Think how large West Rome’s student body might have been if this had come to pass: a public opinion poll regarding the annexation of all of Garden Lakes into the city of Rome was launched this week in 1966. If the annexation had gone through, all students in the Garden Lakes area would have become Chieftains.
West Rome defeated North Whitfield 16-3 on Monday; racking up sixteen hits in the game, while pitcher Mike Souder only allowed three hits; Jimmy Edwards was the Chieftain’s leading hitter with three hits.
West Rome’s track team continued its winning season with a 121-37-21 win over Main High and Calhoun on Monday; the Chieftains took twelve first places in the track meet, thanks in part to Arbie Lovell’s three first place wins (high hurdles, low hurdles, and triple jump), while Lane Warner and Benny Padgett each posted two wins (880 and mile run for Warner, shot and discus for Padgett). Then the Chiefs defeated Dalton 77-59 in a two-way track meet on Tuesday, claiming ten of the eighteen first places, with Arbie Lovell again taking three first place wins (again with low hurdles, high hurdles, and triple jump).
West Rome’s golf team was having a tougher time of it; the team came in third in a three-way match with East Rome an Cedartown.
McDonald’s was the site of a grease fire on Monday, April 18th, but they were able to clean the store up, replace damaged equipment and fixtures, and re-open for business on Friday, April 22nd.
If you’ don’t remember the Postal Savings System, that might be because it was abolished as of March 27, 1966 and it ceased paying interest as of April 20th, 1966. Up until that time, the US Post Office sold postal savings certificates that paid a monthly interest rate. The system was created way back in 1911 to appeal to immigrants who were accustomed to saving at Post Offices in their home countries; it also served as a depository for people who had lost faith in banks, since the certificates could be purchased in cash, did not require identification, and had no limit on the amount of insured savings that anyone could own. The Saving System were discontinued because its then-meager 2% interest rate was far lower than banks were paying; today, of course, people would gladly line up at the Post Office for a chance to buy a guaranteed certificate that paid 2% interest!
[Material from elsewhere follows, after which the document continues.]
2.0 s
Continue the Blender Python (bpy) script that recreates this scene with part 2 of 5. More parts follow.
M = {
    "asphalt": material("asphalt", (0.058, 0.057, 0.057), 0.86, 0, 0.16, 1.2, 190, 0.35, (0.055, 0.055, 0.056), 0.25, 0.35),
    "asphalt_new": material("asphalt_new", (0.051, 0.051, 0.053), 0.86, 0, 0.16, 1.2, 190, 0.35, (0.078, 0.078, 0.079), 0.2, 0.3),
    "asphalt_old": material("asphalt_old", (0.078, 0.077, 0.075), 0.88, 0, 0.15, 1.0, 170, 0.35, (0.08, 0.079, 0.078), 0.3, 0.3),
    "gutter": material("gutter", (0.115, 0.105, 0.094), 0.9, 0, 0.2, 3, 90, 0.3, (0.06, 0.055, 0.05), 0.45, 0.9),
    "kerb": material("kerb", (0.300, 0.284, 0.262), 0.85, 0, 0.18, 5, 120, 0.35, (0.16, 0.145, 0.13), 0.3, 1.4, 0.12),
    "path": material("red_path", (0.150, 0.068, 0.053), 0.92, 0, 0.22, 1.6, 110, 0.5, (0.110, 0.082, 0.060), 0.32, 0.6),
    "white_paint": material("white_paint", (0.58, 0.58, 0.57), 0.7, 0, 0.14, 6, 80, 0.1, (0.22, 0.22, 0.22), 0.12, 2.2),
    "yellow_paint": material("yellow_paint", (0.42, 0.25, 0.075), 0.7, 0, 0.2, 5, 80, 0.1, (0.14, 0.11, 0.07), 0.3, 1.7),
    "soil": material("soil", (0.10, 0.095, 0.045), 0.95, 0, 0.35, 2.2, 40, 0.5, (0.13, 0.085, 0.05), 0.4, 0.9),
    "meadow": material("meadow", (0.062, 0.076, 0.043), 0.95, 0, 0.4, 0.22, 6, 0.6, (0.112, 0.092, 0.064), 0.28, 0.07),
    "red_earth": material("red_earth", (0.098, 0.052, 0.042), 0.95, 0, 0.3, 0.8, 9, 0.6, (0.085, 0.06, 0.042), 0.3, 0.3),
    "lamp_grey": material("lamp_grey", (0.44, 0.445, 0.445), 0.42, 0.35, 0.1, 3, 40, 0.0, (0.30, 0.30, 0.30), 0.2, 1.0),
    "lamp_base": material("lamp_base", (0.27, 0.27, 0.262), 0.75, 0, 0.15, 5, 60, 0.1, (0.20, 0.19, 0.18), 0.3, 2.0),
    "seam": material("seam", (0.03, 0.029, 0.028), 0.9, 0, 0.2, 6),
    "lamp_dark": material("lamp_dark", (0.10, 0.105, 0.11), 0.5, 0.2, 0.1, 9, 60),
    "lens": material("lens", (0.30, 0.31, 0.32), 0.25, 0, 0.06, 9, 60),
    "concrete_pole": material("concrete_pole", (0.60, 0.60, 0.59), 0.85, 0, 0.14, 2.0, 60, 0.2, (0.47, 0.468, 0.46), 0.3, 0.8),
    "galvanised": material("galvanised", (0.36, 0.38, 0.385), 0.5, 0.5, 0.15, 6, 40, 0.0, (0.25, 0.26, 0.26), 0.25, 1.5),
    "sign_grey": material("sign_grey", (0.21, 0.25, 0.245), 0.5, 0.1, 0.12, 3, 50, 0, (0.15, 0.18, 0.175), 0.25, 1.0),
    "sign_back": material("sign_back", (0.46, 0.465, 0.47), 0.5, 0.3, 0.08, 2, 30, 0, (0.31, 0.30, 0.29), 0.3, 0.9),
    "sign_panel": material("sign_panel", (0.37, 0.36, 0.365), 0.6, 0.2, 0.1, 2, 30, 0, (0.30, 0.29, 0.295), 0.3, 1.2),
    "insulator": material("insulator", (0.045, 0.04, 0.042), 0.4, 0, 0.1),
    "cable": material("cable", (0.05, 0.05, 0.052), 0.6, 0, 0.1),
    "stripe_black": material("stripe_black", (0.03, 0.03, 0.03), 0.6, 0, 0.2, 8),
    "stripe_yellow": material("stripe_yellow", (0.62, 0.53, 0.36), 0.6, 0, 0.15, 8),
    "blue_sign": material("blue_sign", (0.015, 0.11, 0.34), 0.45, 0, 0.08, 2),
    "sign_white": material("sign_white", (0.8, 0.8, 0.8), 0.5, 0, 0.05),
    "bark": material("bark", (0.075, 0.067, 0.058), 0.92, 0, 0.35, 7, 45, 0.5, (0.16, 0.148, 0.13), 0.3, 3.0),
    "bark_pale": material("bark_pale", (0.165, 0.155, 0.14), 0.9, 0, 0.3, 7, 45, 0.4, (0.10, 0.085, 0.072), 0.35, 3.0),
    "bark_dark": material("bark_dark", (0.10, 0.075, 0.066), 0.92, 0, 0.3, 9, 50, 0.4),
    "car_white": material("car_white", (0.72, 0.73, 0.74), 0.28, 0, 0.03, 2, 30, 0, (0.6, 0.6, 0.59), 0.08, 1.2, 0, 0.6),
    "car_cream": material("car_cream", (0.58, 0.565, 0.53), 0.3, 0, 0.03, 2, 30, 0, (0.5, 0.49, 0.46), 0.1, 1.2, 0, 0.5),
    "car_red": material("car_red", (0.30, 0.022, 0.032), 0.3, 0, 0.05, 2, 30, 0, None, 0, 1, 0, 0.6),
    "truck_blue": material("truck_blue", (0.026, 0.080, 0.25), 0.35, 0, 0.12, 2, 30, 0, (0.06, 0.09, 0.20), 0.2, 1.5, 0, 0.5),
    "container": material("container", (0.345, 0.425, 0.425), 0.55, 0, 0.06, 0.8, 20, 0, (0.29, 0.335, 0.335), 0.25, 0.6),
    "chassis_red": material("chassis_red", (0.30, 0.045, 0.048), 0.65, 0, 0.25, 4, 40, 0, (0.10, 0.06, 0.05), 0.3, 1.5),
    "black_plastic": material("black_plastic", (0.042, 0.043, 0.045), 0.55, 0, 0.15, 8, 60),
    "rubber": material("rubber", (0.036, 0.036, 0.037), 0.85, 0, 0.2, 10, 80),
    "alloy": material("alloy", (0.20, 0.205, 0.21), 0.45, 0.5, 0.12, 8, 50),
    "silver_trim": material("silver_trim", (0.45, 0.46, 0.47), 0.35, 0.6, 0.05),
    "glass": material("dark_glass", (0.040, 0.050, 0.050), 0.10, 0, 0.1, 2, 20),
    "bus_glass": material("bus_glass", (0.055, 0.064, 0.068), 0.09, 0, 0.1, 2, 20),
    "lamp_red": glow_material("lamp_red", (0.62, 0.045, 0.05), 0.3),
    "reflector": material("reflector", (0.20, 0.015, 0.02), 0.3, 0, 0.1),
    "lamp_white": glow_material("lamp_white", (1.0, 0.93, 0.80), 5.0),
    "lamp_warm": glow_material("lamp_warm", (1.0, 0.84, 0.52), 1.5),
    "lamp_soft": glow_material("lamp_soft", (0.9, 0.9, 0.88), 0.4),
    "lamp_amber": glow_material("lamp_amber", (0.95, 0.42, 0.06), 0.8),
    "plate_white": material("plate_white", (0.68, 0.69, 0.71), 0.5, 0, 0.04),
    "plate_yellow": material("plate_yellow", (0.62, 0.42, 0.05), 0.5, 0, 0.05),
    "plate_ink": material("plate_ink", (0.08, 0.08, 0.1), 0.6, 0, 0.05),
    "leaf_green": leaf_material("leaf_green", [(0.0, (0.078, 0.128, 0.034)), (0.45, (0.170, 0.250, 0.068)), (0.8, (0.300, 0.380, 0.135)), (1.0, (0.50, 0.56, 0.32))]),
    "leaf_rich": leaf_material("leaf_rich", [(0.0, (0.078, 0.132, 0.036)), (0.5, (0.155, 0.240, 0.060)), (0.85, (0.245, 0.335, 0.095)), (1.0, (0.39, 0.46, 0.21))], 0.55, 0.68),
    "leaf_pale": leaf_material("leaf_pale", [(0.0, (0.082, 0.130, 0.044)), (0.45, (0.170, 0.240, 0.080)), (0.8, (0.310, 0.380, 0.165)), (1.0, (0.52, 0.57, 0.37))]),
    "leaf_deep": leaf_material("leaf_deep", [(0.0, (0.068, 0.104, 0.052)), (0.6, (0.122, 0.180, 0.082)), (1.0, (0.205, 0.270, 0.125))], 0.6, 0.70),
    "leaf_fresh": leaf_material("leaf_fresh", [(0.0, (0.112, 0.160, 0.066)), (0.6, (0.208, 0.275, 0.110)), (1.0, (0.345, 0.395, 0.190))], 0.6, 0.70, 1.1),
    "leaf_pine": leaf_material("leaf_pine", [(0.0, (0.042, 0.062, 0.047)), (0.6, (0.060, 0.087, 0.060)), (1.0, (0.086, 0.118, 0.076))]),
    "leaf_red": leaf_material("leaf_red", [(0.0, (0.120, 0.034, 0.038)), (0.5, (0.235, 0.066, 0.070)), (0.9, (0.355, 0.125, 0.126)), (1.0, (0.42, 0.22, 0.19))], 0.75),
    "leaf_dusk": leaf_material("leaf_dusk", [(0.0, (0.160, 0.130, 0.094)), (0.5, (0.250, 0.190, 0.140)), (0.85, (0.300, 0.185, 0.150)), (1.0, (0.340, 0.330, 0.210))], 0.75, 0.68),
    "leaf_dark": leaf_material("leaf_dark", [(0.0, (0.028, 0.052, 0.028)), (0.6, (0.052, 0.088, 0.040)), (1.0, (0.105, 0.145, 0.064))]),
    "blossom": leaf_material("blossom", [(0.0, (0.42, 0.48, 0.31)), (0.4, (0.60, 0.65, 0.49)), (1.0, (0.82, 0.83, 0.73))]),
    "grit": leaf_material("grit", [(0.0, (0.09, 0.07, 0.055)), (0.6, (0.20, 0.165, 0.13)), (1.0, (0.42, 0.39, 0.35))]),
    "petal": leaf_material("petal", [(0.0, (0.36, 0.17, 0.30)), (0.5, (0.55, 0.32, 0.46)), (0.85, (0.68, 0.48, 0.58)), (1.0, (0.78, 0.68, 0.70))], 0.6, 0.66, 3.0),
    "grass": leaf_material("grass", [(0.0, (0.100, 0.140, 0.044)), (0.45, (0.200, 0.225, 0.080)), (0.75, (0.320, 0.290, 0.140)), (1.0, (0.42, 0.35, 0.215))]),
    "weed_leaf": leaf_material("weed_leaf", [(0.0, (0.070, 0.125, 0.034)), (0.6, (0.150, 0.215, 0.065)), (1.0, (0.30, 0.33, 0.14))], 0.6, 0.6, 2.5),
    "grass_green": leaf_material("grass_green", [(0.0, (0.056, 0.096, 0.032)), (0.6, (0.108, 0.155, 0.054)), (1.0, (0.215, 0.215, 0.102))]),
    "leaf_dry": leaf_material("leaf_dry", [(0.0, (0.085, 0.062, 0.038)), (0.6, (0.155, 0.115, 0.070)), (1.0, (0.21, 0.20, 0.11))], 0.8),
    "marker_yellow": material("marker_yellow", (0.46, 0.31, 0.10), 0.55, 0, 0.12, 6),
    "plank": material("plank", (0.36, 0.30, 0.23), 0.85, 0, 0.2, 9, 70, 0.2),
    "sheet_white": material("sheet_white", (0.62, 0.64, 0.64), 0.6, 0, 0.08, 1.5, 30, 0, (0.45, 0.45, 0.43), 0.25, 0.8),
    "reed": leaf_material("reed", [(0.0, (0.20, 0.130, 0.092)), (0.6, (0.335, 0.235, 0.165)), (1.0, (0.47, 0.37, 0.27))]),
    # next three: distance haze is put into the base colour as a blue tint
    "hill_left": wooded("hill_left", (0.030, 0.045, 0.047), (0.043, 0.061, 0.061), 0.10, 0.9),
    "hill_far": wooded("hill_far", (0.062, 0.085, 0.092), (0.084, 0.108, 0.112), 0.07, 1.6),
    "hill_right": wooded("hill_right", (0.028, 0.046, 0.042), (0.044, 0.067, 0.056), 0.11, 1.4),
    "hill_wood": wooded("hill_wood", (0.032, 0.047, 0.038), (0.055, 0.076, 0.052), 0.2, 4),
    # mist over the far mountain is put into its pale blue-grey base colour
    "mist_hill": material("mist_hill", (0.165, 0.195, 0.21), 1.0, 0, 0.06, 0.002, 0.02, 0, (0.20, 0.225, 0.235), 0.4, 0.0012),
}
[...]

Piggly Wiggly had five pounds of Colonial sugar for 39¢, Downy Flake frozen waffles for a dime a box, and two pounds of frozen french fries for 33¢. Kroger had Spotlight coffee for 39¢ a pound, pork roast for 29¢ a pound, and bananas for a dime a pound. A&P had sirloin steak for 89¢ a pound, Campbell’s pork & beans for 16¢ a can, and green peppers for a dime each. Big Apple had baking hens for 37¢ a pound, Gebhardt chili for 33¢ a can, and Aunt Jemima grits for a dime a box. Couch’s had ground beef for 39¢ a pound, cabbage for a nickel a head, and Coca Cola, Tab, or Sprite for 99¢ a case plus deposit.
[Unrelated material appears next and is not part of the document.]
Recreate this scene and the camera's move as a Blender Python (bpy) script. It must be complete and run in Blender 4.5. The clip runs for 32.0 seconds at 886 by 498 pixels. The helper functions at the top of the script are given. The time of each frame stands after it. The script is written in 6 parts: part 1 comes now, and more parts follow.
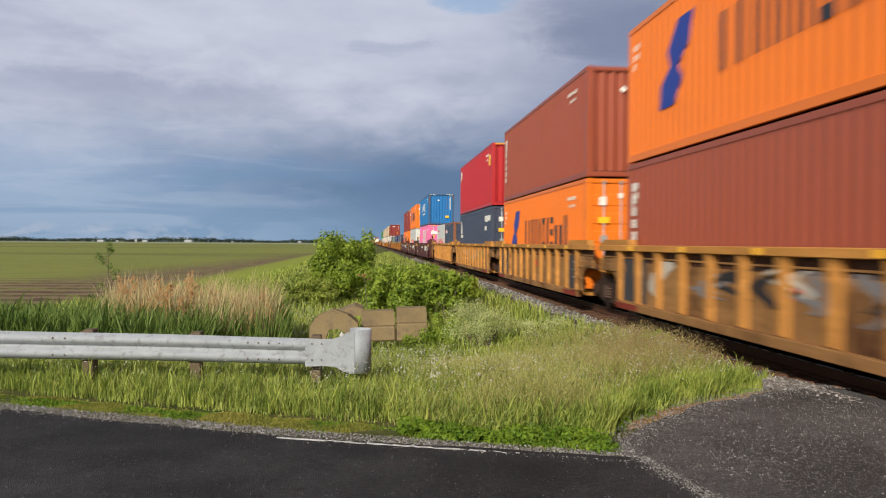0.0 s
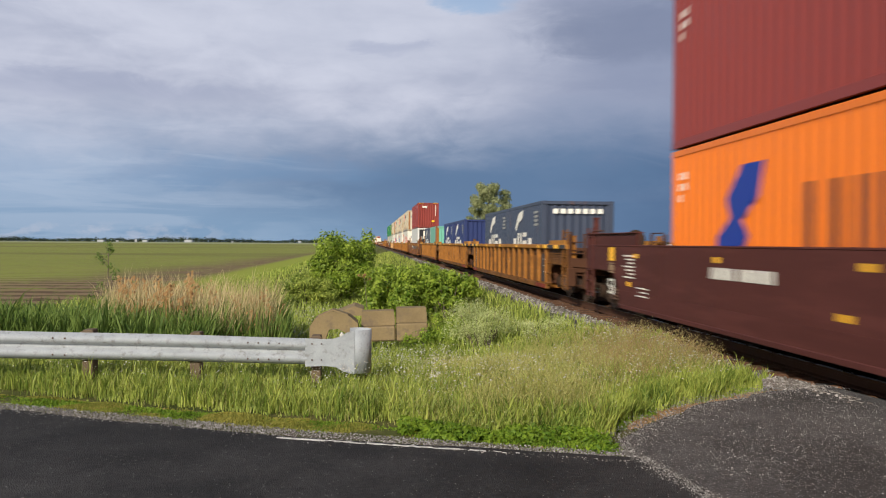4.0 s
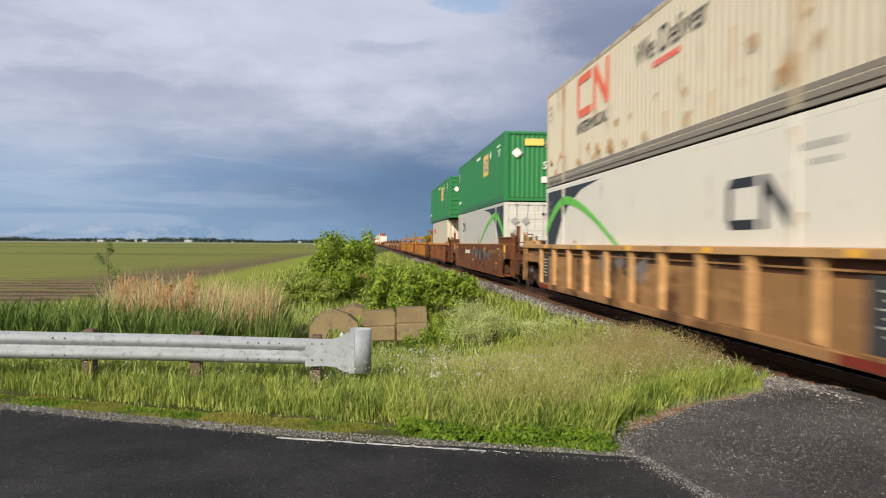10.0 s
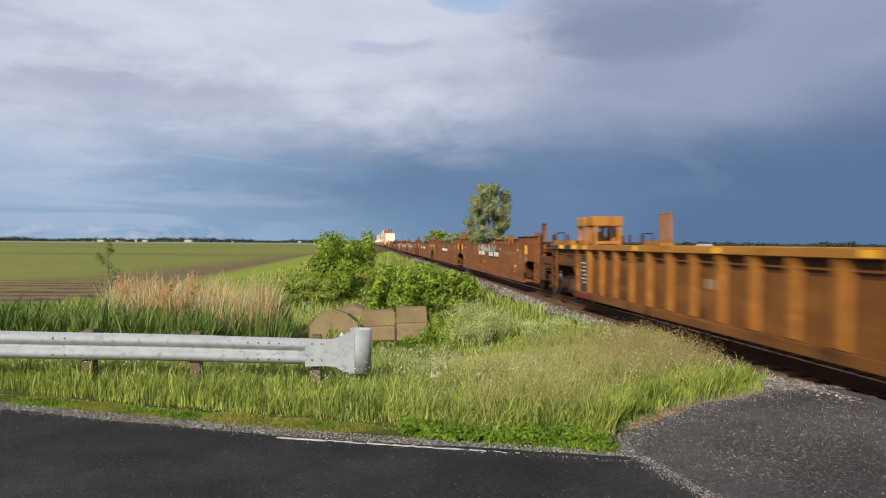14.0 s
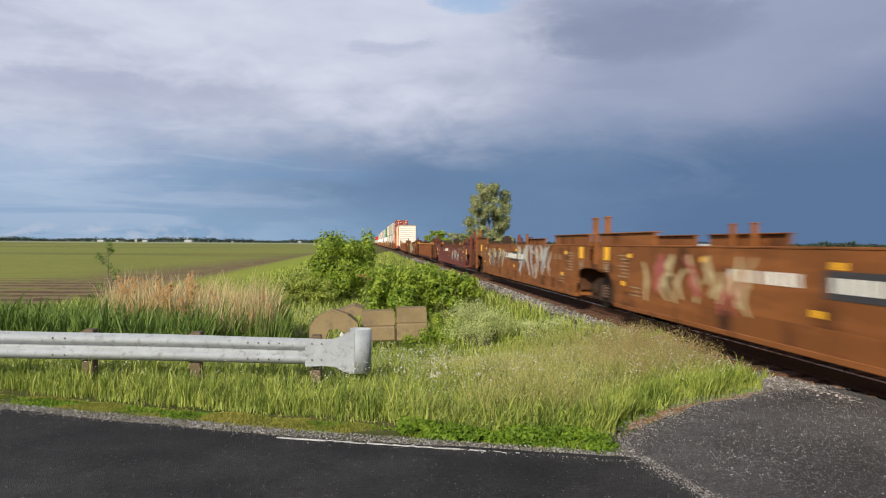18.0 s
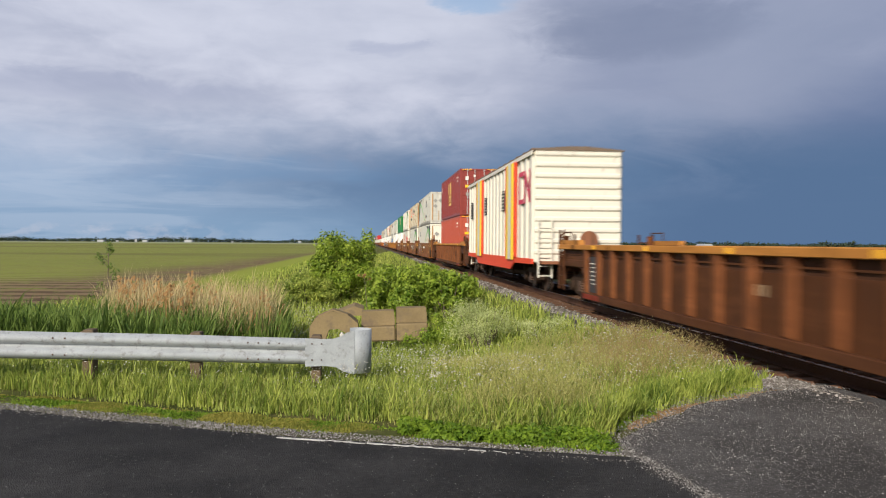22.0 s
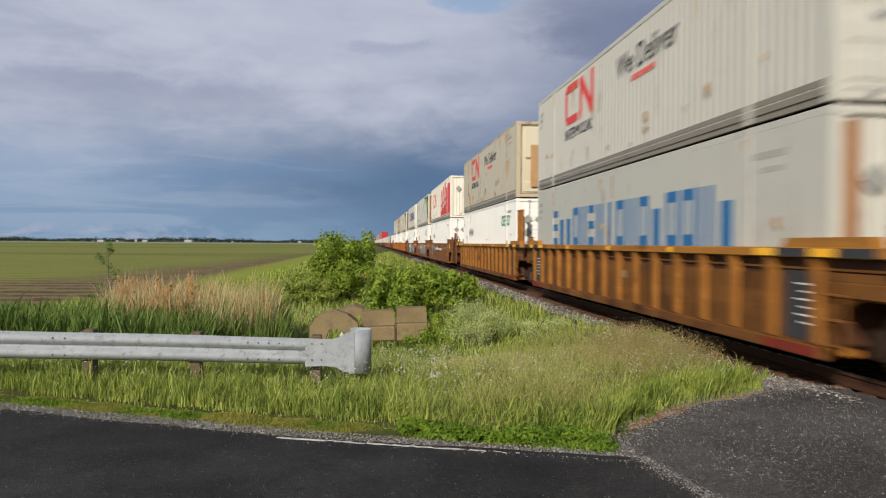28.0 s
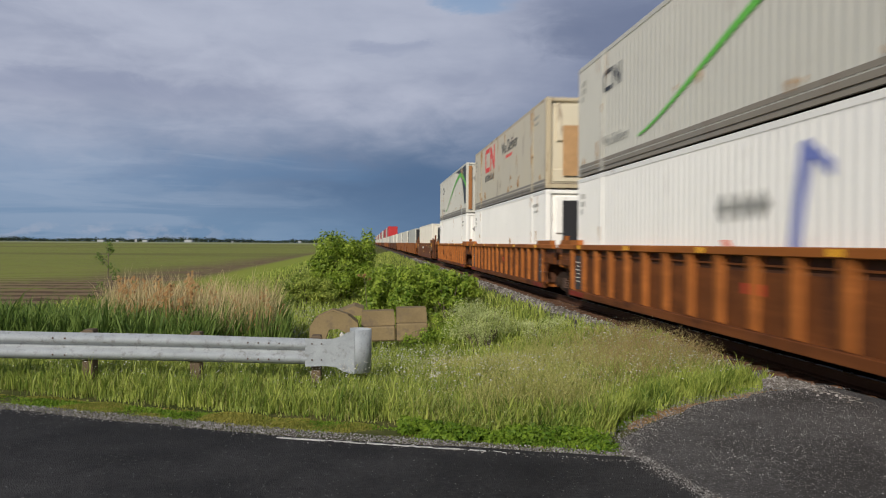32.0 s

The cinematic week began with Frankie & Johnny (with Elvis Presley) at the DeSoto Theater and Shane (with Alan Ladd) at the First Avenue. The midweek switch out brought Harper (with Paul Newman & Lauren Bacall) to the DeSoto and Hold On (with Herman’s Hermits and Shelley Fabares) to the First Avenue, while the West Rome Drive-In offered a weekend double feature of War Drums (a 1957 oldie with Lex Barker—but in the days before home video, it wasn’t that uncommon for years-old films to make the drive-in circuit) and The World of Suzie Wong (a 1960 drama with Nancy Kwan & William Holden).
The Young Rascals took first place this week in 1966 with “Good Lovin’.” Other top ten hits included “You’re My Soul & Inspiration” by the Righteous Brothers (#2); “Monday Monday” by the Mamas & the Papas (#3); “Sloop John B” by the Beach Boys (#4); “Secret Agent Man” by Johnny Rivers (#5); “Kicks” by Paul Revere (#6); “Time Won’t Let Me” by the Outsiders (#7); “Bang Bang” by Cher (#8); “Daydream” by the Lovin’ Spoonful (#9); and “Leaning on a Lamp Post” by Herman’s Hermits (#10).
The Academy Awards aired in color for the first time on April 18th; even as late as 1966, some television programming was still presented in black and white, believe it or not!
Poison Ivy made her first appearance this week in 1966 in the pages of Batman #181, courtesy of Robert Kanigher & Sheldon Moldoff (and most definitely not Bob Kane, whose only conribution to Batman at this point was his name).